The task |
Using the material below, print the line that contains "turn = (Vector(target)", the line that contains "for path, value", and every line in between, exactly and nothing else.

Dataset records |
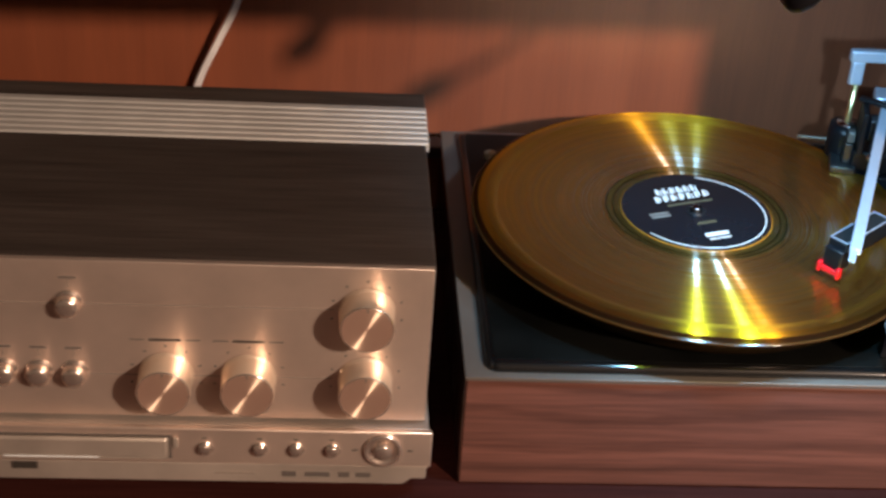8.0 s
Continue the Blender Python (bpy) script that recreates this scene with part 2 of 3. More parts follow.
EDGE_AMBER = worn("amber_edge", (0.36, 0.15, 0.014), 0.2, 0.1, 40, grain=0.01)
PLATTER = worn("dark_platter_rim", (0.05, 0.03, 0.012), 0.3, 0.15, 40, metal=0.5)


# mesh helpers
def part(name, bm, mat, parent=None, label="", at=None):
    me = bpy.data.meshes.new(name)
    bm.to_mesh(me)
    bm.free()
    me.materials.append(mat)
    ob = new(name, me)
    if at is not None:
        ob.matrix_basis = at
    if parent:
        ob.parent = parent
    if label:
        ob["label"] = label
    return ob


def thing(name, label, category, group="", at=None):
    ob = new(name)
    ob.empty_display_size = 0.02
    if at is not None:
        ob.matrix_basis = at
    return tagged(ob, label, category, group)


def setting(name, bm, mat, label, category):
    return tagged(part(name, bm, mat), label, category, kind="structure")


def block(x0, x1, y0, y1, z0, z1, bevel=0.0, seg=2):
    bm = bmesh.new()
    bmesh.ops.create_cube(bm, size=1)
    for v in bm.verts:
        v.co = ((x0 + x1) / 2 + v.co.x * (x1 - x0), (y0 + y1) / 2 + v.co.y * (y1 - y0), (z0 + z1) / 2 + v.co.z * (z1 - z0))
    if bevel:
        bmesh.ops.bevel(bm, geom=list(bm.edges), offset=bevel, segments=seg, profile=0.5, affect="EDGES")
        for f in bm.faces:
            f.smooth = len(f.verts) == 4 and f.calc_area() < bevel * max(x1 - x0, y1 - y0, z1 - z0) * 1.2
    return bm


def rounded_slab(x0, x1, y0, y1, z0, z1, corner, roll, cuts=8, seg=6):
    """A plate with round corners in plan and a rolled upper edge."""
    bm = bmesh.new()

    def ring(inset, z):
        out = []
        for cx, cy, a0 in ((x1 - corner, y1 - corner, 0), (x0 + corner, y1 - corner, 90), (x0 + corner, y0 + corner, 180), (x1 - corner, y0 + corner, 270)):
            for k in range(cuts + 1):
                a = radians(a0 + 90 * k / cuts)
                out.append(bm.verts.new((cx + (corner - inset) * math.cos(a), cy + (corner - inset) * math.sin(a), z)))
        return out

    rings = [ring(0, z0)]
    for k in range(seg + 1):
        a = radians(90 * k / seg)
        rings.append(ring(roll * (1 - math.cos(a)), z1 - roll + roll * math.sin(a)))
    for low, top in zip(rings, rings[1:]):
        for i in range(len(low)):
            j = (i + 1) % len(low)
            bm.faces.new((low[i], low[j], top[j], top[i])).smooth = True
    bm.faces.new(rings[-1]).smooth = True
    bm.faces.new(rings[0][::-1])
    bmesh.ops.recalc_face_normals(bm, faces=bm.faces)
    return bm


def lathe(profile, steps=48, smooth=True):
    """Turned about z from pairs of radius and height, bottom to top."""
    bm = bmesh.new()
    rings = []
    for r, z in profile:
        if r < 1e-6:
            rings.append([bm.verts.new((0, 0, z))])
        else:
            rings.append([bm.verts.new((r * math.cos(2 * math.pi * i / steps), r * math.sin(2 * math.pi * i / steps), z)) for i in range(steps)])
    for a, b in zip(rings, rings[1:]):
        for i in range(steps):
            j = (i + 1) % steps
            loop = [a[0], b[j], b[i]] if len(a) == 1 else [a[i], a[j], b[0]] if len(b) == 1 else [a[i], a[j], b[j], b[i]]
            if len(a) == 1 and len(b) == 1:
                continue
            f = bm.faces.new(loop)
            f.smooth = smooth
    bmesh.ops.recalc_face_normals(bm, faces=bm.faces)
    return bm


def sharp(ob, degrees=35):
    """Smooth shading that keeps hard edges."""
    me = ob.data
    bm = bmesh.new()
    bm.from_mesh(me)
    for e in bm.edges:
        e.smooth = not (len(e.link_faces) == 2 and e.calc_face_angle(0) > radians(degrees))
    bm.to_mesh(me)
    bm.free()
    return ob


def prism(outline, z0, z1, bevel=0.0):
    """A plate cut to an outline of (x, y), from z0 to z1."""
    bm = bmesh.new()
    low = [bm.verts.new((x, y, z0)) for x, y in outline]
    top = [bm.verts.new((x, y, z1)) for x, y in outline]
    n = len(outline)
    bm.faces.new(low[::-1])
    bm.faces.new(top)
    for i in range(n):
        bm.faces.new((low[i], low[(i + 1) % n], top[(i + 1) % n], top[i]))
    bmesh.ops.recalc_face_normals(bm, faces=bm.faces)
    if bevel:
        bmesh.ops.bevel(bm, geom=list(bm.edges), offset=bevel, segments=2, profile=0.5, affect="EDGES")
    return bm


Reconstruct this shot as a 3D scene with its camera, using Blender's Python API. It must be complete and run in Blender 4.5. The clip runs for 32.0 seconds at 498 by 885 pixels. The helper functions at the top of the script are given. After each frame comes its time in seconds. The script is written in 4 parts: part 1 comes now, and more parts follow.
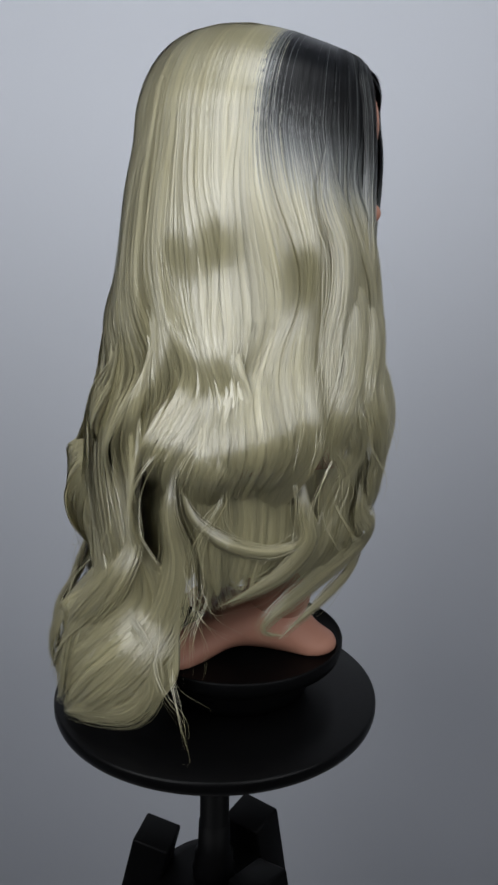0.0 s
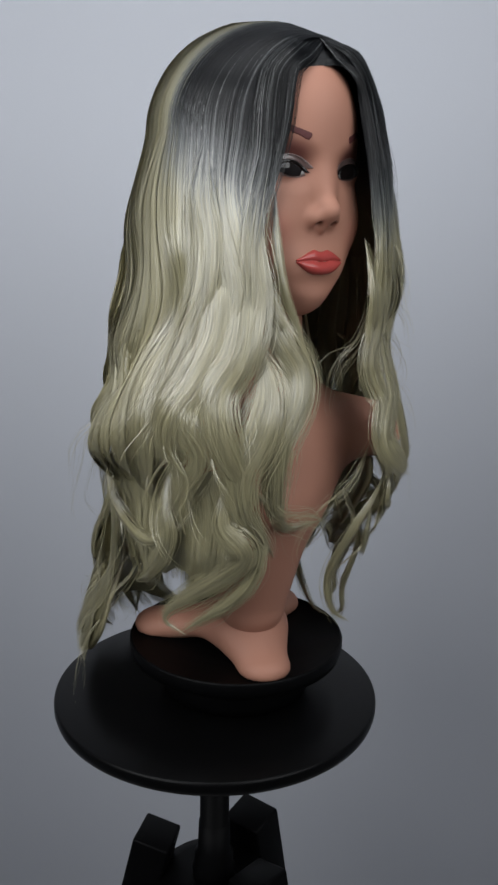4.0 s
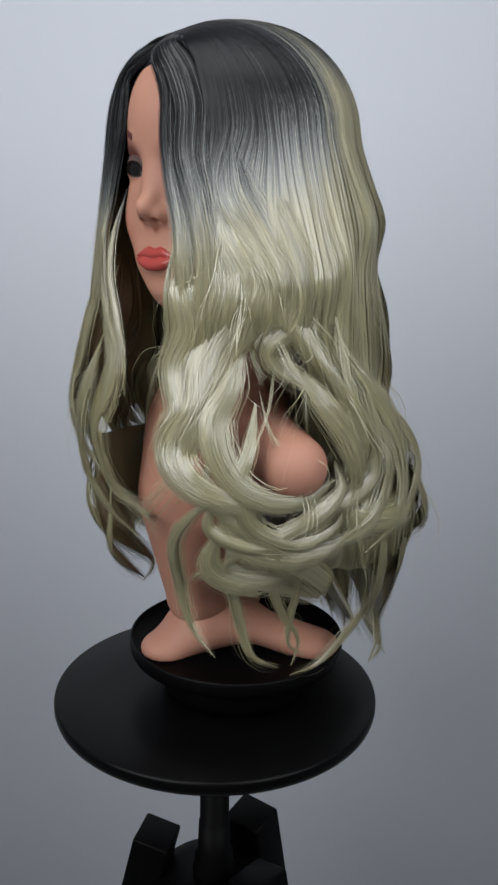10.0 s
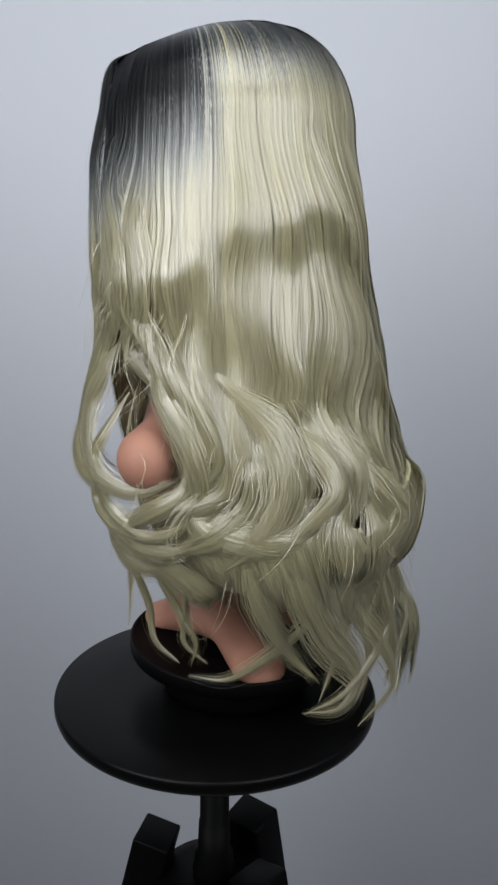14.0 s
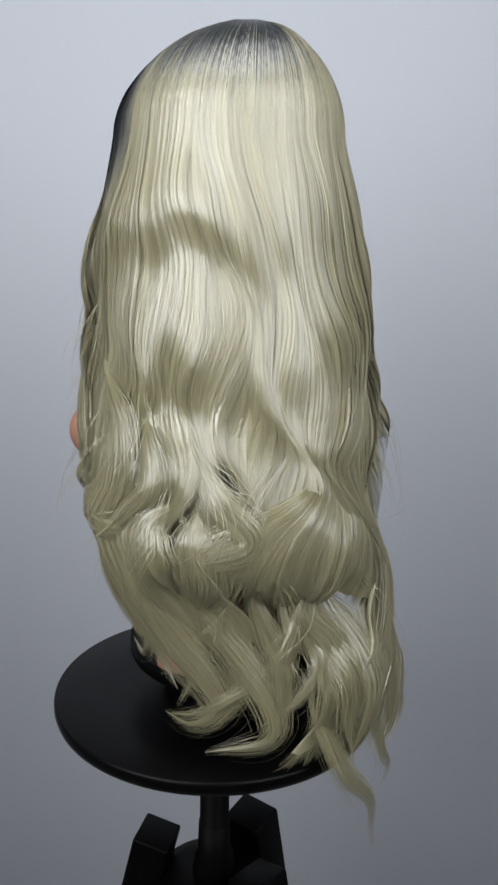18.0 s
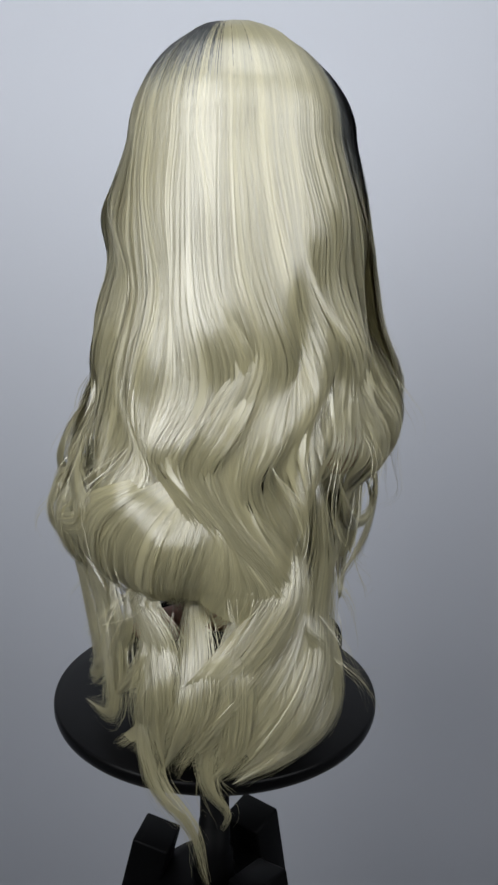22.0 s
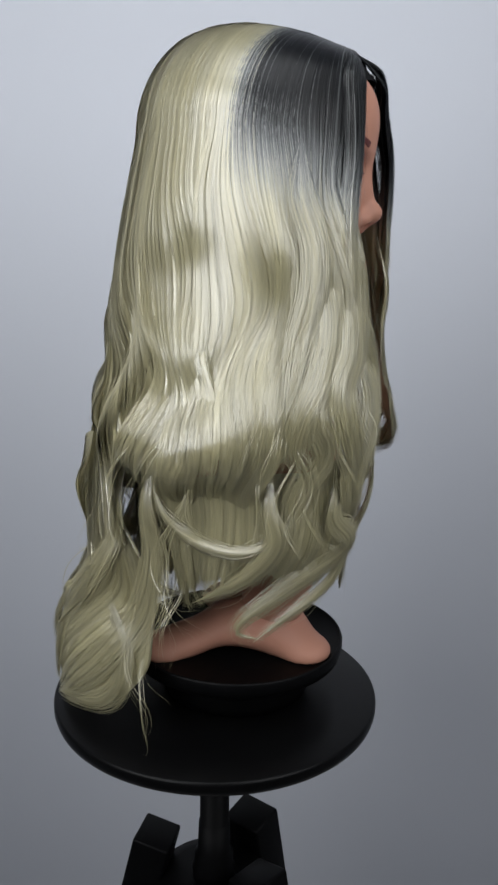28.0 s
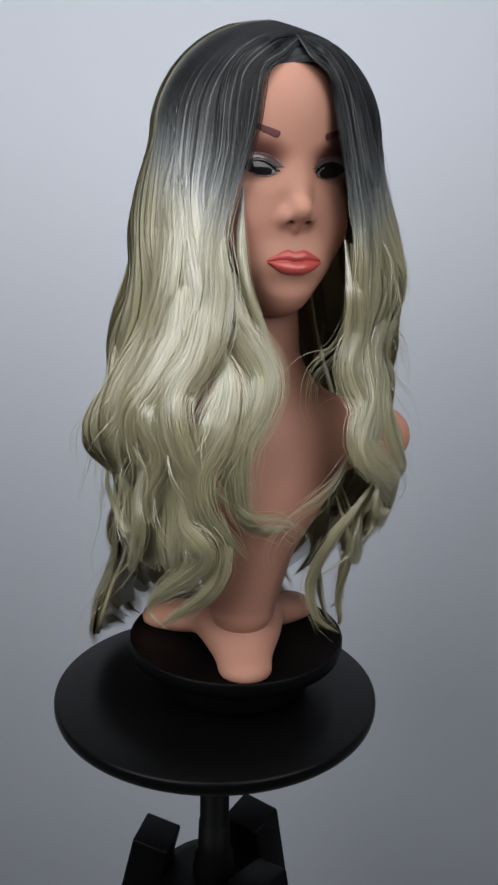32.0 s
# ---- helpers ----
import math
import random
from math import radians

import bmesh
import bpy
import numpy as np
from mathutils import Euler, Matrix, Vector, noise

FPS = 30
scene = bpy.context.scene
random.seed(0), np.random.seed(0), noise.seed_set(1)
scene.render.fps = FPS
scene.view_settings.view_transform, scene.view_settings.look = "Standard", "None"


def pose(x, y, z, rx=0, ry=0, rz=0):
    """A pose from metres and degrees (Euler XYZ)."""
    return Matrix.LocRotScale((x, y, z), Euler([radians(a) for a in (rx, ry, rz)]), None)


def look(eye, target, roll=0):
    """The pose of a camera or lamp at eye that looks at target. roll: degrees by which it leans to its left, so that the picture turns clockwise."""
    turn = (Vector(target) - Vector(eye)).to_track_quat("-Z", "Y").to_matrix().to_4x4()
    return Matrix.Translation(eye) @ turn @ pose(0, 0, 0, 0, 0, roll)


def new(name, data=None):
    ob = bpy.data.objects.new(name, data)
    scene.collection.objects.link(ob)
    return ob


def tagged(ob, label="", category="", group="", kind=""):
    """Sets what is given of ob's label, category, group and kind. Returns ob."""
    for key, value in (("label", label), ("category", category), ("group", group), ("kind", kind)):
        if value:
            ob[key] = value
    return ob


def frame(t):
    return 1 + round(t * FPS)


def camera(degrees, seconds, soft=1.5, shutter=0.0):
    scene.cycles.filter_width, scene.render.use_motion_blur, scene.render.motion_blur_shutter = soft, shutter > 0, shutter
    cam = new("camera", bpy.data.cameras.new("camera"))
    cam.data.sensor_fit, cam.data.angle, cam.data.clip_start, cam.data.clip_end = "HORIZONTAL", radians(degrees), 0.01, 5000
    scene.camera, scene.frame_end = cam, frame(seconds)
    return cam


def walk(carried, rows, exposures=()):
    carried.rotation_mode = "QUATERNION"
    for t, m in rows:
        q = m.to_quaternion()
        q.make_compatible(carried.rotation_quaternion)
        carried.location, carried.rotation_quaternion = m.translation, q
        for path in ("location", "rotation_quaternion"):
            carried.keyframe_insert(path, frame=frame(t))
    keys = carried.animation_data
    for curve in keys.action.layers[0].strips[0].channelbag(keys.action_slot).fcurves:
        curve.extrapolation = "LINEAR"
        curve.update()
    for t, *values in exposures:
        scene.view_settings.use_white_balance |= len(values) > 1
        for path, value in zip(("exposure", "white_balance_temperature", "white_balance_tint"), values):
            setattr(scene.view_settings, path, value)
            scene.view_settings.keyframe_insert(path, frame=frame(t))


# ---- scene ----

SECONDS = 32.0
TOP = 1.25            # height of the turntable's top over the floor
SPIN = 360 / 27.0     # degrees a second, clockwise from above

# ---- camera ----
cam = camera(32.4, SECONDS, 2.6)
EYE = pose(0, -0.7453, TOP + 0.3729, 90 - 14.01, 0, -0.64) @ pose(0, 0, 0, 0, 0, 1.18)
walk(cam, [(0.0, EYE), (SECONDS, EYE)], [(0.0, 0.0), (6.0, 0.0), (9.0, 0.26), (SECONDS, 0.26)])

# ---- light ----
world = bpy.data.worlds.new("room_air")
world.use_nodes = True
world.node_tree.nodes["Background"].inputs[0].default_value = (0.75, 0.85, 1.0, 1)
world.node_tree.nodes["Background"].inputs[1].default_value = 0.02
scene.world = world


def softbox(name, eye, target, width, height, power, colour):
    data = bpy.data.lights.new(name, "AREA")
    data.shape, data.size, data.size_y, data.energy, data.color, data.spread = "RECTANGLE", width, height, power, colour, radians(125)
    ob = new(name, data)
    ob.matrix_world = look(eye, target)
    return ob


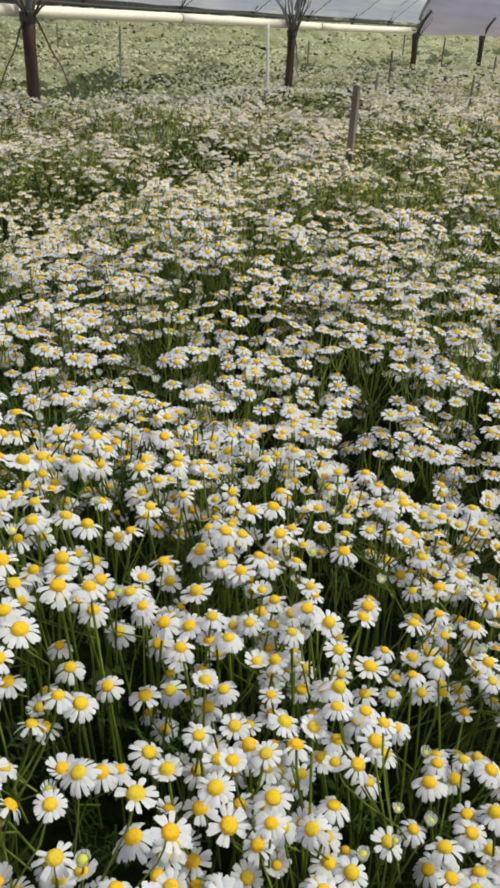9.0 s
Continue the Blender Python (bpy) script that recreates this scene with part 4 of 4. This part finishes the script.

Answer for the task |
    turn = (Vector(target) - Vector(eye)).to_track_quat("-Z", "Y").to_matrix().to_4x4()
    return Matrix.Translation(eye) @ turn @ pose(0, 0, 0, 0, 0, roll)


def new(name, data=None):
    ob = bpy.data.objects.new(name, data)
    scene.collection.objects.link(ob)
    return ob


def tagged(ob, label="", category="", group="", kind=""):
    """Sets what is given of ob's label, category, group and kind. Returns ob."""
    for key, value in (("label", label), ("category", category), ("group", group), ("kind", kind)):
        if value:
            ob[key] = value
    return ob


def frame(t):
    return 1 + round(t * FPS)


def camera(degrees, seconds, soft=1.5, shutter=0.0):
    scene.cycles.filter_width, scene.render.use_motion_blur, scene.render.motion_blur_shutter = soft, shutter > 0, shutter
    cam = new("camera", bpy.data.cameras.new("camera"))
    cam.data.sensor_fit, cam.data.angle, cam.data.clip_start, cam.data.clip_end = "HORIZONTAL", radians(degrees), 0.01, 5000
    scene.camera, scene.frame_end = cam, frame(seconds)
    return cam


def walk(carried, rows, exposures=()):
    carried.rotation_mode = "QUATERNION"
    for t, m in rows:
        q = m.to_quaternion()
        q.make_compatible(carried.rotation_quaternion)
        carried.location, carried.rotation_quaternion = m.translation, q
        for path in ("location", "rotation_quaternion"):
            carried.keyframe_insert(path, frame=frame(t))
    keys = carried.animation_data
    for curve in keys.action.layers[0].strips[0].channelbag(keys.action_slot).fcurves:
        curve.extrapolation = "LINEAR"
        curve.update()
    for t, *values in exposures:
        scene.view_settings.use_white_balance |= len(values) > 1
        for path, value in zip(("exposure", "white_balance_temperature", "white_balance_tint"), values):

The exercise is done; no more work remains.